YOUR OBJECTIVE → Quote each line of the material verbatim, without the pictures.

INFORMATION PROVIDED →

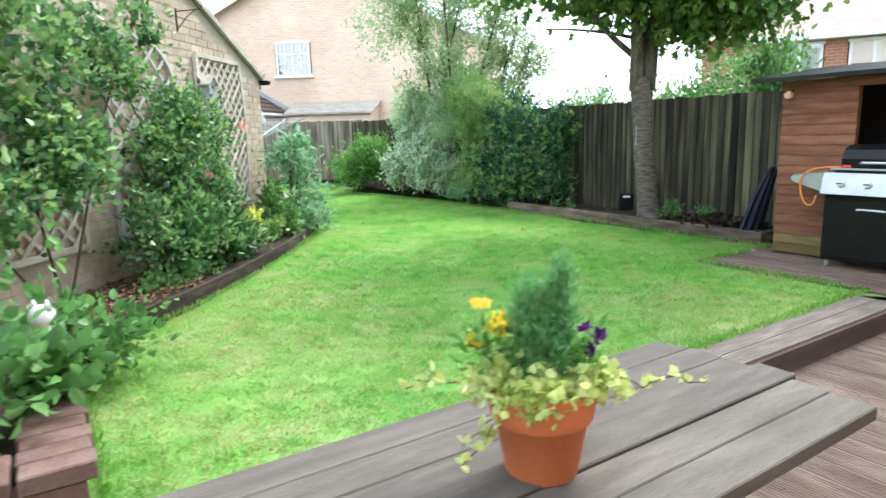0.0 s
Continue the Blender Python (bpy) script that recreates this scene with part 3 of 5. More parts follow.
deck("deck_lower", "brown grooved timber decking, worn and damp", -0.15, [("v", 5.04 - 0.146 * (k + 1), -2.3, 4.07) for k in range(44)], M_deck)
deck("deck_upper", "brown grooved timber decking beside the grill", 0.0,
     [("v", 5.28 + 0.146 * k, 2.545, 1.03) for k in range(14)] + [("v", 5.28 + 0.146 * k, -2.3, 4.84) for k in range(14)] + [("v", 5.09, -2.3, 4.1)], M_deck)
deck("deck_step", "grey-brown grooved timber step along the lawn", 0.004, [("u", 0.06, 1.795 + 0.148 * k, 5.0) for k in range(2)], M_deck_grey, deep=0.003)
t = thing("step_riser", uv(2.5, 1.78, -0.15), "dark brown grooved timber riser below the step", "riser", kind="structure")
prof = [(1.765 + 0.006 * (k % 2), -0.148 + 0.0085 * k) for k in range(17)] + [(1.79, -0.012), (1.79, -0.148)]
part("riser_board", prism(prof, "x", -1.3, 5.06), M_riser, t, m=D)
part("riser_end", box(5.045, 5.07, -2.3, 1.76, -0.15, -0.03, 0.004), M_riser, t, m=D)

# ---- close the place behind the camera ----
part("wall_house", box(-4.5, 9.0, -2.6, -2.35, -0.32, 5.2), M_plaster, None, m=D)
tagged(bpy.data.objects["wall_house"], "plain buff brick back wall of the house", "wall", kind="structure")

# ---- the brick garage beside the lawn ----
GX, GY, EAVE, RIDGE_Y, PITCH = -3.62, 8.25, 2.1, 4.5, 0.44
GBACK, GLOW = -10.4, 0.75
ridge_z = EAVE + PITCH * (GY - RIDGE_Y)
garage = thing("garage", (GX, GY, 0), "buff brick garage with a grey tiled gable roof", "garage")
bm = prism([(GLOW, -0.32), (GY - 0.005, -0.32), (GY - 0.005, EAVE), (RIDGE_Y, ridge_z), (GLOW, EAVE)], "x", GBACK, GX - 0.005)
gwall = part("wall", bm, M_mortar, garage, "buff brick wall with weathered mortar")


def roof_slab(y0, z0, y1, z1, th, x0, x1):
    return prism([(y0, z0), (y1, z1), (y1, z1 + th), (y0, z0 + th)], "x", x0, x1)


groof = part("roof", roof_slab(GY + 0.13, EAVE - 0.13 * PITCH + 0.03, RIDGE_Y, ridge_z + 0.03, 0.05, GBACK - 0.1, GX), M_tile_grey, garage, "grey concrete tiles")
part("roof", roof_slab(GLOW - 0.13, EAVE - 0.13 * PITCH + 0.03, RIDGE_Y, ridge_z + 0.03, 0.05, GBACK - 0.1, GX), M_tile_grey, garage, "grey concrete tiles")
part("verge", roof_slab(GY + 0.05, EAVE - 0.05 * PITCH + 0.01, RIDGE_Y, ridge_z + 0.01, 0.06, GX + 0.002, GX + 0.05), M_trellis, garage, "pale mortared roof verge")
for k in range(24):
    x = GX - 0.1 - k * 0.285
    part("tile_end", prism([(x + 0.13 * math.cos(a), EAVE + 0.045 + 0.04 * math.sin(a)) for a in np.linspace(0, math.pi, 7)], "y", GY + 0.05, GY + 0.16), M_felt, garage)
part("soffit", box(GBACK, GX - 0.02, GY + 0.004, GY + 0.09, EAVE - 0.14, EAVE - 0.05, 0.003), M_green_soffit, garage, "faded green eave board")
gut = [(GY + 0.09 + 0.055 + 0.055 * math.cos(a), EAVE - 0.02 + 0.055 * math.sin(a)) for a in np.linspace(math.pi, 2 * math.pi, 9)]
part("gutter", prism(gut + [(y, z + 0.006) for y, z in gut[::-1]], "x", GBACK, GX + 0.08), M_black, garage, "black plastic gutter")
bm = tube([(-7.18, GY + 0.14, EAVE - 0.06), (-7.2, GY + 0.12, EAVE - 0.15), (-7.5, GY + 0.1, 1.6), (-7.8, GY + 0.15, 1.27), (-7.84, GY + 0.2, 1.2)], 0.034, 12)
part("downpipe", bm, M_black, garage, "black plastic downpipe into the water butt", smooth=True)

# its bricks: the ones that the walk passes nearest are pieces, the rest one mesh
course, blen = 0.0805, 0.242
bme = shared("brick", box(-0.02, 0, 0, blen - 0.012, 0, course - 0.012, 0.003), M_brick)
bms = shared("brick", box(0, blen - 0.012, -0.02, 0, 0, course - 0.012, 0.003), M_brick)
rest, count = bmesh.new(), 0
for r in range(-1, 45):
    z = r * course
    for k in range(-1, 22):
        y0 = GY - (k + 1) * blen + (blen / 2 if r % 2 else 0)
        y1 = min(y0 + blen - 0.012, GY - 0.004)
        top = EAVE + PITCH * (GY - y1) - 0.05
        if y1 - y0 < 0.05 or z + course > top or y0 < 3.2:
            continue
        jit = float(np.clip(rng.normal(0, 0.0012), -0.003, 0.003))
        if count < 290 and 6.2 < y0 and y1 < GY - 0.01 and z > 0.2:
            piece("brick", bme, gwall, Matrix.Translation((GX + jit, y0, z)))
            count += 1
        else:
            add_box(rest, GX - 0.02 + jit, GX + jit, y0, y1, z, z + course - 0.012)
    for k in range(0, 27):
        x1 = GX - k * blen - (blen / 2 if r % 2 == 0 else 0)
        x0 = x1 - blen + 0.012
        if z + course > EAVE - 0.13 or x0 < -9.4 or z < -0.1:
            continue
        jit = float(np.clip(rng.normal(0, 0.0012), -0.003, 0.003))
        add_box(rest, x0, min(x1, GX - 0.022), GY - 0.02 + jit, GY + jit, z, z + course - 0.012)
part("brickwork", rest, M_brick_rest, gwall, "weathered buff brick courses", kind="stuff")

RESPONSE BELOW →
0.0 s
Continue the Blender Python (bpy) script that recreates this scene with part 3 of 5. More parts follow.
deck("deck_lower", "brown grooved timber decking, worn and damp", -0.15, [("v", 5.04 - 0.146 * (k + 1), -2.3, 4.07) for k in range(44)], M_deck)
deck("deck_upper", "brown grooved timber decking beside the grill", 0.0,
     [("v", 5.28 + 0.146 * k, 2.545, 1.03) for k in range(14)] + [("v", 5.28 + 0.146 * k, -2.3, 4.84) for k in range(14)] + [("v", 5.09, -2.3, 4.1)], M_deck)
deck("deck_step", "grey-brown grooved timber step along the lawn", 0.004, [("u", 0.06, 1.795 + 0.148 * k, 5.0) for k in range(2)], M_deck_grey, deep=0.003)
t = thing("step_riser", uv(2.5, 1.78, -0.15), "dark brown grooved timber riser below the step", "riser", kind="structure")
prof = [(1.765 + 0.006 * (k % 2), -0.148 + 0.0085 * k) for k in range(17)] + [(1.79, -0.012), (1.79, -0.148)]
part("riser_board", prism(prof, "x", -1.3, 5.06), M_riser, t, m=D)
part("riser_end", box(5.045, 5.07, -2.3, 1.76, -0.15, -0.03, 0.004), M_riser, t, m=D)

# ---- close the place behind the camera ----
part("wall_house", box(-4.5, 9.0, -2.6, -2.35, -0.32, 5.2), M_plaster, None, m=D)
tagged(bpy.data.objects["wall_house"], "plain buff brick back wall of the house", "wall", kind="structure")

# ---- the brick garage beside the lawn ----
GX, GY, EAVE, RIDGE_Y, PITCH = -3.62, 8.25, 2.1, 4.5, 0.44
GBACK, GLOW = -10.4, 0.75
ridge_z = EAVE + PITCH * (GY - RIDGE_Y)
garage = thing("garage", (GX, GY, 0), "buff brick garage with a grey tiled gable roof", "garage")
bm = prism([(GLOW, -0.32), (GY - 0.005, -0.32), (GY - 0.005, EAVE), (RIDGE_Y, ridge_z), (GLOW, EAVE)], "x", GBACK, GX - 0.005)
gwall = part("wall", bm, M_mortar, garage, "buff brick wall with weathered mortar")


def roof_slab(y0, z0, y1, z1, th, x0, x1):
    return prism([(y0, z0), (y1, z1), (y1, z1 + th), (y0, z0 + th)], "x", x0, x1)


groof = part("roof", roof_slab(GY + 0.13, EAVE - 0.13 * PITCH + 0.03, RIDGE_Y, ridge_z + 0.03, 0.05, GBACK - 0.1, GX), M_tile_grey, garage, "grey concrete tiles")
part("roof", roof_slab(GLOW - 0.13, EAVE - 0.13 * PITCH + 0.03, RIDGE_Y, ridge_z + 0.03, 0.05, GBACK - 0.1, GX), M_tile_grey, garage, "grey concrete tiles")
part("verge", roof_slab(GY + 0.05, EAVE - 0.05 * PITCH + 0.01, RIDGE_Y, ridge_z + 0.01, 0.06, GX + 0.002, GX + 0.05), M_trellis, garage, "pale mortared roof verge")
for k in range(24):
    x = GX - 0.1 - k * 0.285
    part("tile_end", prism([(x + 0.13 * math.cos(a), EAVE + 0.045 + 0.04 * math.sin(a)) for a in np.linspace(0, math.pi, 7)], "y", GY + 0.05, GY + 0.16), M_felt, garage)
part("soffit", box(GBACK, GX - 0.02, GY + 0.004, GY + 0.09, EAVE - 0.14, EAVE - 0.05, 0.003), M_green_soffit, garage, "faded green eave board")
gut = [(GY + 0.09 + 0.055 + 0.055 * math.cos(a), EAVE - 0.02 + 0.055 * math.sin(a)) for a in np.linspace(math.pi, 2 * math.pi, 9)]
part("gutter", prism(gut + [(y, z + 0.006) for y, z in gut[::-1]], "x", GBACK, GX + 0.08), M_black, garage, "black plastic gutter")
bm = tube([(-7.18, GY + 0.14, EAVE - 0.06), (-7.2, GY + 0.12, EAVE - 0.15), (-7.5, GY + 0.1, 1.6), (-7.8, GY + 0.15, 1.27), (-7.84, GY + 0.2, 1.2)], 0.034, 12)
part("downpipe", bm, M_black, garage, "black plastic downpipe into the water butt", smooth=True)

# its bricks: the ones that the walk passes nearest are pieces, the rest one mesh
course, blen = 0.0805, 0.242
bme = shared("brick", box(-0.02, 0, 0, blen - 0.012, 0, course - 0.012, 0.003), M_brick)
bms = shared("brick", box(0, blen - 0.012, -0.02, 0, 0, course - 0.012, 0.003), M_brick)
rest, count = bmesh.new(), 0
for r in range(-1, 45):
    z = r * course
    for k in range(-1, 22):
        y0 = GY - (k + 1) * blen + (blen / 2 if r % 2 else 0)
        y1 = min(y0 + blen - 0.012, GY - 0.004)
        top = EAVE + PITCH * (GY - y1) - 0.05
        if y1 - y0 < 0.05 or z + course > top or y0 < 3.2:
            continue
        jit = float(np.clip(rng.normal(0, 0.0012), -0.003, 0.003))
        if count < 290 and 6.2 < y0 and y1 < GY - 0.01 and z > 0.2:
            piece("brick", bme, gwall, Matrix.Translation((GX + jit, y0, z)))
            count += 1
        else:
            add_box(rest, GX - 0.02 + jit, GX + jit, y0, y1, z, z + course - 0.012)
    for k in range(0, 27):
        x1 = GX - k * blen - (blen / 2 if r % 2 == 0 else 0)
        x0 = x1 - blen + 0.012
        if z + course > EAVE - 0.13 or x0 < -9.4 or z < -0.1:
            continue
        jit = float(np.clip(rng.normal(0, 0.0012), -0.003, 0.003))
        add_box(rest, x0, min(x1, GX - 0.022), GY - 0.02 + jit, GY + jit, z, z + course - 0.012)
part("brickwork", rest, M_brick_rest, gwall, "weathered buff brick courses", kind="stuff")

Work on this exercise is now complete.